Work instructions: Set down the whole listing verbatim.

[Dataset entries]
########

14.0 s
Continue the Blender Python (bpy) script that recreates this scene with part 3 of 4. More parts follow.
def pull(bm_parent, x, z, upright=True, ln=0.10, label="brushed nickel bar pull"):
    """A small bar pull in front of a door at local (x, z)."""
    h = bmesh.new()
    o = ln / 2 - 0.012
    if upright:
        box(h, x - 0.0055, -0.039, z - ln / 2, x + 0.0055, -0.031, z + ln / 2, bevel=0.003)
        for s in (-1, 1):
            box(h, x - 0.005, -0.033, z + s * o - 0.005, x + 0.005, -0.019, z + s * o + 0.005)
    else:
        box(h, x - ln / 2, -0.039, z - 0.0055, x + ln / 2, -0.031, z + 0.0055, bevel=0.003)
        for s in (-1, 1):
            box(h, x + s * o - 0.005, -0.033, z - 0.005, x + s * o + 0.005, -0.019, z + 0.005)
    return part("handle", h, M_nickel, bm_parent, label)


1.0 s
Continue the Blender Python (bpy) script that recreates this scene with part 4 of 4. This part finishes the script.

########

Reply to the task:
14.0 s
Continue the Blender Python (bpy) script that recreates this scene with part 3 of 4. More parts follow.
def pull(bm_parent, x, z, upright=True, ln=0.10, label="brushed nickel bar pull"):
    """A small bar pull in front of a door at local (x, z)."""
    h = bmesh.new()
    o = ln / 2 - 0.012
    if upright:
        box(h, x - 0.0055, -0.039, z - ln / 2, x + 0.0055, -0.031, z + ln / 2, bevel=0.003)
        for s in (-1, 1):
            box(h, x - 0.005, -0.033, z + s * o - 0.005, x + 0.005, -0.019, z + s * o + 0.005)
    else:
        box(h, x - ln / 2, -0.039, z - 0.0055, x + ln / 2, -0.031, z + 0.0055, bevel=0.003)
        for s in (-1, 1):
            box(h, x + s * o - 0.005, -0.033, z - 0.005, x + s * o + 0.005, -0.019, z + 0.005)
    return part("handle", h, M_nickel, bm_parent, label)


1.0 s
Continue the Blender Python (bpy) script that recreates this scene with part 4 of 4. This part finishes the script.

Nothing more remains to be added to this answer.